Параллели, однако, между началом ХХ и началом XXI веков есть и очень интересные. Как тогда, так и сейчас охранители, считая себя тонкими манипуляторами, запутались в собственных интригах. Задуманные ими провокации вышли из-под контроля, марионетки зажили собственной жизнью: сексот Богров выстрелил в Столыпина, натасканный на абхазском фронте инструкторами из ГРУ Басаев захватил Буденновск. От мотива провокации, конечно, никуда не деться, когда экранизируешь «Статского советника», например. Но можно слегка переставить акценты так, что провокация окажется не родовой чертой имперского сыска, а скандальным исключением из правил. Князь Пожарский не столько провокатор, сколько корыстный предатель. А Фандорин, соответственно, не энглизированный, разочарованный рыцарь, а государев человек. Стиснув зубы, как гипотетический «честный чекист» образца 1937 года, Фандорин будет, невзирая на окружающую мерзость, делать свое дело, потому что не может усомниться в советской, пардон, богоданной власти.

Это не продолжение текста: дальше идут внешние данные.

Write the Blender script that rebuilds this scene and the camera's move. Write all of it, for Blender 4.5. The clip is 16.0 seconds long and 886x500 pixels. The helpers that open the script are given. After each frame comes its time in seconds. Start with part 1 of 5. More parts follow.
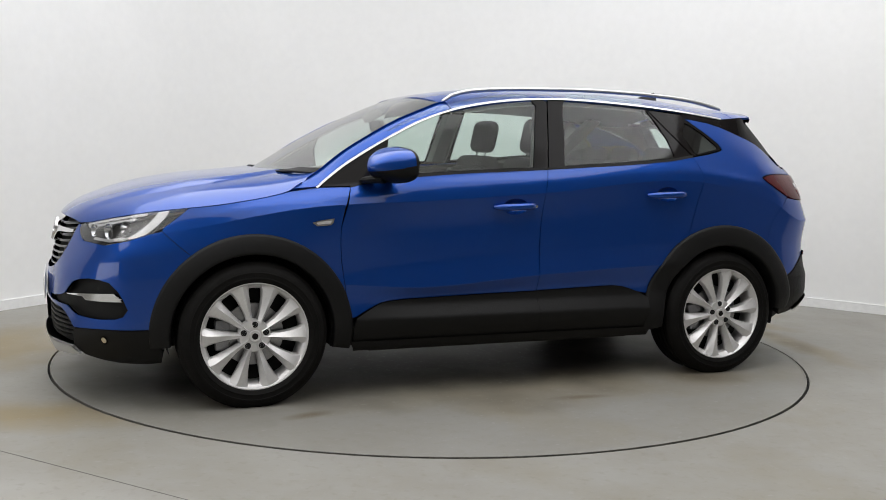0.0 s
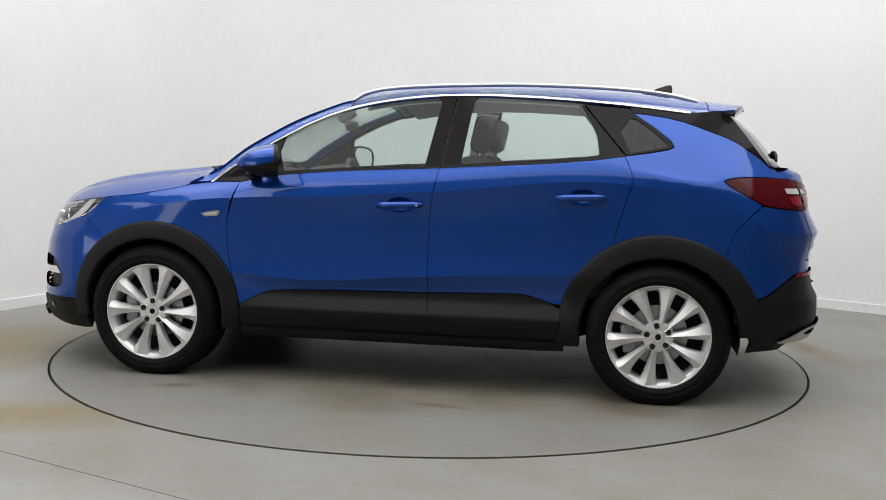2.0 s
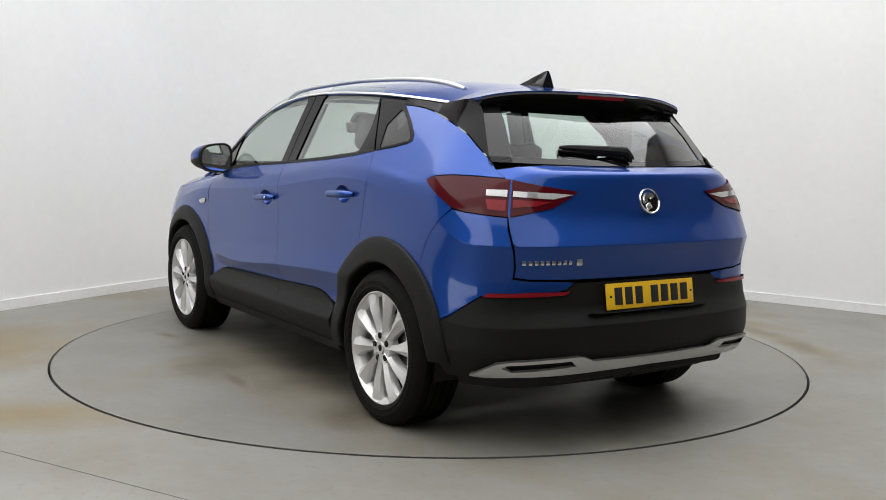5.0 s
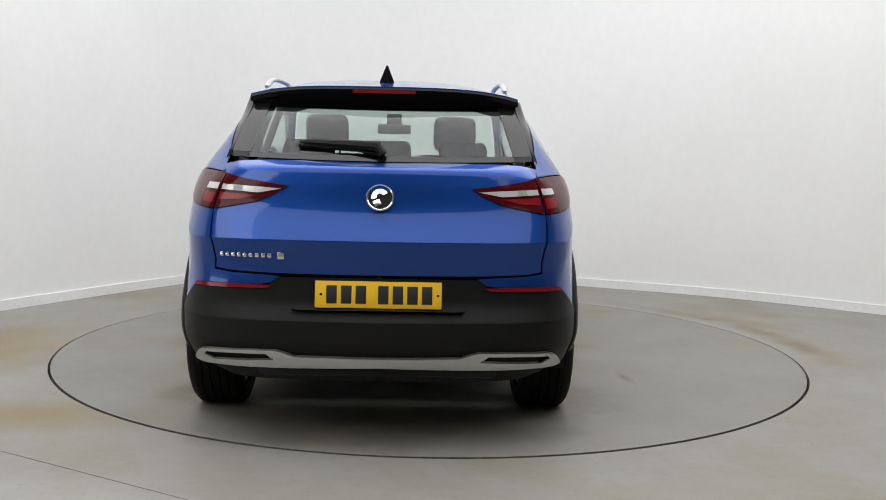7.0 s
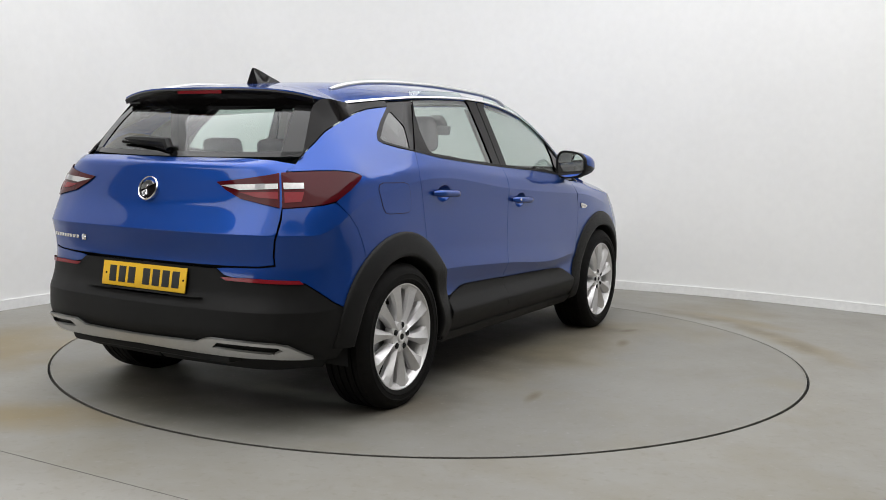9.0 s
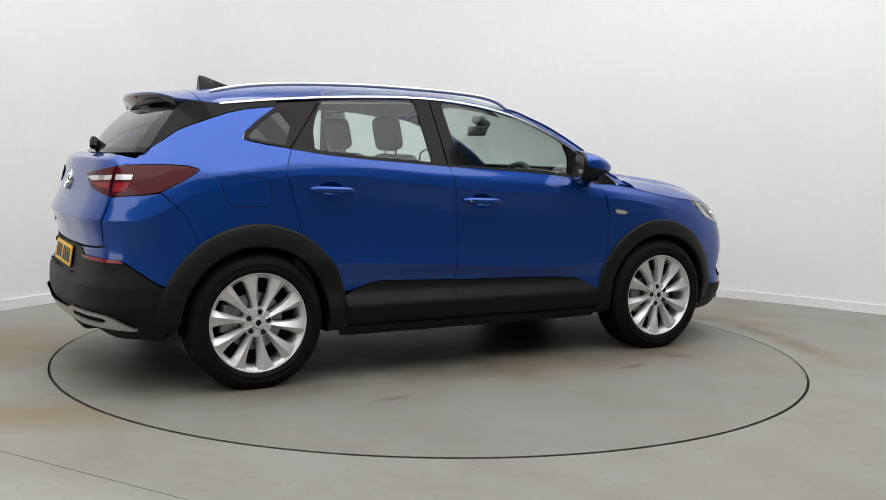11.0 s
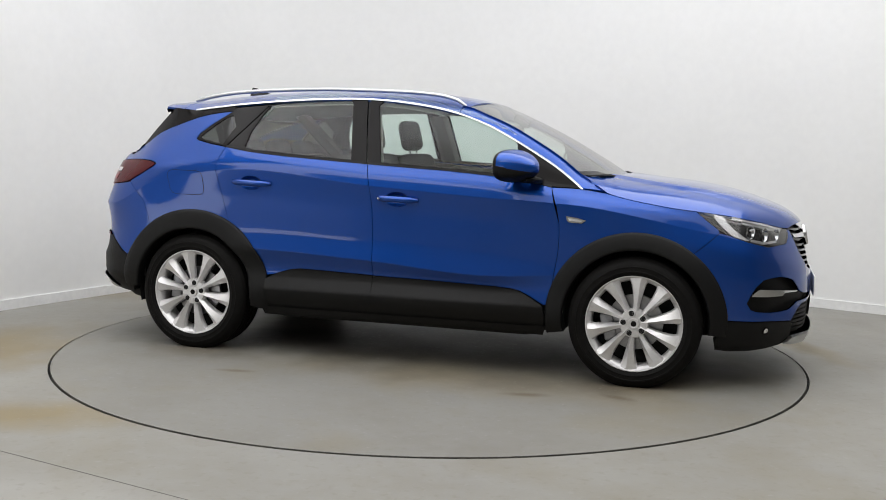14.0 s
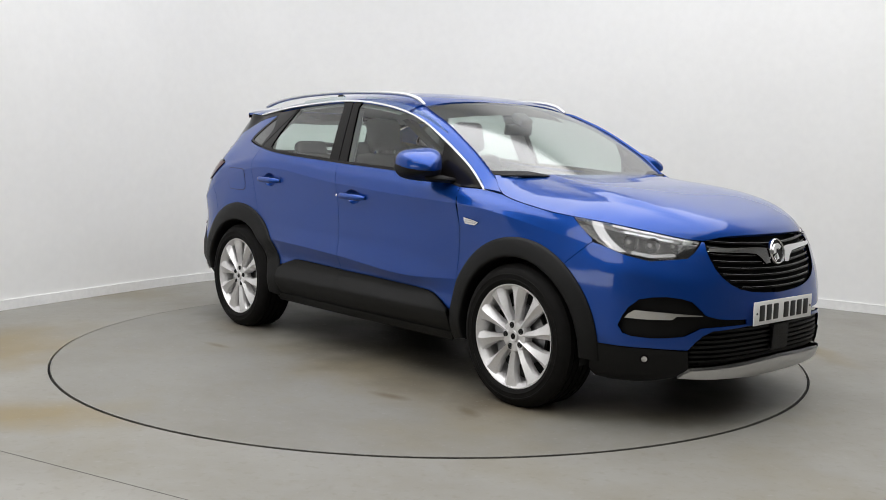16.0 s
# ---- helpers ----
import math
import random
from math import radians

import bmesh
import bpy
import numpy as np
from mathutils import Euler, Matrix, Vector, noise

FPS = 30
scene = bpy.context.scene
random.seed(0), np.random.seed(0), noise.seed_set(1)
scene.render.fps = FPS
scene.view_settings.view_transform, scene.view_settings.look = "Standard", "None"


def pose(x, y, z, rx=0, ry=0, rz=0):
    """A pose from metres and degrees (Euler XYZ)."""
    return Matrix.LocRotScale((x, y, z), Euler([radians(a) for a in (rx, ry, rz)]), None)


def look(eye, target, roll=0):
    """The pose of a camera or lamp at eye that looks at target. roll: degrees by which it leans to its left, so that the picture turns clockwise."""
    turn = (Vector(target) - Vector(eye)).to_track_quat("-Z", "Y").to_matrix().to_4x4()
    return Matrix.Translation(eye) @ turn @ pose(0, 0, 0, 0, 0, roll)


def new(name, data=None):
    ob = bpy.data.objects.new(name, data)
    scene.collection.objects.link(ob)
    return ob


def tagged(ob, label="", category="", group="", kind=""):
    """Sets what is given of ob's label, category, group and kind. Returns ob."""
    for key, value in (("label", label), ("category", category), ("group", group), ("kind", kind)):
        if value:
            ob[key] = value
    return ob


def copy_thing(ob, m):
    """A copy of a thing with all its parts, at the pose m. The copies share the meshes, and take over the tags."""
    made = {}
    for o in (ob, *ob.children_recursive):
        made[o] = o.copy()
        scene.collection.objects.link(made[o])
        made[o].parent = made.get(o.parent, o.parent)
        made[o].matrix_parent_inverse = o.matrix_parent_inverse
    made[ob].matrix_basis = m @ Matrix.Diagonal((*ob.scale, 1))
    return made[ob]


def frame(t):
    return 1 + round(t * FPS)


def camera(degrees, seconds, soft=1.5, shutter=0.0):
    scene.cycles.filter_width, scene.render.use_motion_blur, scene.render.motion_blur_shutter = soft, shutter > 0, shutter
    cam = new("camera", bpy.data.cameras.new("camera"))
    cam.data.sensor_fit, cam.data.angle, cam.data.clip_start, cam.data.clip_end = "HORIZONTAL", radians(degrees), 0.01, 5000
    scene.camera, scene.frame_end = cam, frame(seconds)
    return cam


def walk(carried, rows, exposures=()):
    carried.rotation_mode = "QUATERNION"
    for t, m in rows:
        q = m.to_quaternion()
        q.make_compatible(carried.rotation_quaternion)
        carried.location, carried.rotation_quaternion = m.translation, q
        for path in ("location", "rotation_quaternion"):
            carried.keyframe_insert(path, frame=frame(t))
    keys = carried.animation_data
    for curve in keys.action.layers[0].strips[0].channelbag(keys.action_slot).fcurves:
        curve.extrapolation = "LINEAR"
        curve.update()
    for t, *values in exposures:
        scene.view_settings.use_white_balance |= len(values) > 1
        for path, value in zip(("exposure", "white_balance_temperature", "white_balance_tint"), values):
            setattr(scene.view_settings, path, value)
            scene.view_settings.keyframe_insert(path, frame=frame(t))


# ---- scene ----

Еще один вариант чекистской терапии, помимо исторического маскарада, — попытка выиграть задним числом на экране проигранные в жизни сражения. В «Личном номере», ничем другим не примечательном и даже не особенно вредном фильме, скалькированном с голливудских actions второго ряда, такой отыгрыш назад проделан с изумительным бесстыдством. В судах еще издеваются над родственниками жертв «Норд-Оста», а на экране майор Смолин едва ли не в одиночку освобождает детей, захваченных чеченскими коммандос в московском цирке, живыми и невредимыми. Ну, это как если бы в Америке сделали фильм о храбром спецагенте, который заслонил своим телом и спас от снайперской пули президента Кеннеди. А между съемками фильма и его премьерой, между прочим, приключился еще и Беслан, и реальность придала «Личному номеру» характер монументального скотства. Лучше бы сняли телефильм, в котором сыщик Александр Михайлович Нестеровский предотвратил бы Февральскую революцию и подорвал пломбированный вагон с большевиками.

Кино об агентах национальной безопасности страдает, помимо всего прочего, еще и «комплексом Рэмбо». За редкими исключениями, герой-спецслужбист находится или может в любой момент оказаться в положении «чужого среди своих». Может быть, он сам дал слабину и ушел из органов, скажем, в частный сыск, или удалился из отвращения к «демократической вакханалии» на пасеку, как герой Федора Бондарчука в «Мужской работе», но, когда припрет, вернется в строй. Может быть, его подставило или даже посадило коррумпированное начальство, обвинив, скажем, в незаконных методах следствия, которые он использовал для спасения потенциальных жертв маньяка или террориста, а наше пекущееся о правах любого человека правосудие выписало ему волчий билет. Такая беда приключилась, например, с Лисом из «Антикиллера» (2003) Егора Кончаловского. Лис, конечно, мент, а не спецагент, но в «Антикиллере-2» борется уже не с отморозками «бригадира» Баркаса, а с чеченскими диверсантами, то есть выполняет функции спецслужб. Наконец, и это самый оригинальный вариант, отработанный в «Личном номере», героя подставляют террористы: накачали наркотиками и заставили признаться под видеозапись в том, что ФСБ устроила московские и волгодонский взрывы. Конечно, такие стереотипные коллизии переходят из фильма в фильм только пущего драматизма ради. Но есть в них что-то болезненное: герой носит ВЧК-ОГПУ-НКВД-МГБ-КГБ-ФСБ (ну, или ГРУ) в сердце своем, как Китеж-град.

Несколько выдающихся американских вестернов 1950-х годов завершались тем, что шериф, не выдержав трусости и продажности тех самых обывателей, которых он защищал, швырял в пыль свою оловянную звезду или позолоченные кольты. Представить себе чекистские фильмы с аналогичным финалом трудно. Они начинаются с того, что, фигурально выражаясь, герой подбирает из пыли свой значок почетного чекиста. Или, допустим, достает из ящика стола партбилет, который спрятал туда в августе 1991 года, как ВВП. Перекрестив предварительно. Но, если партбилет перекрестить, он уже не совсем партбилет. Так же, как современный чекист — не совсем чекист, а кто он, не знает ни он сам, ни режиссеры, поющие о нем песни.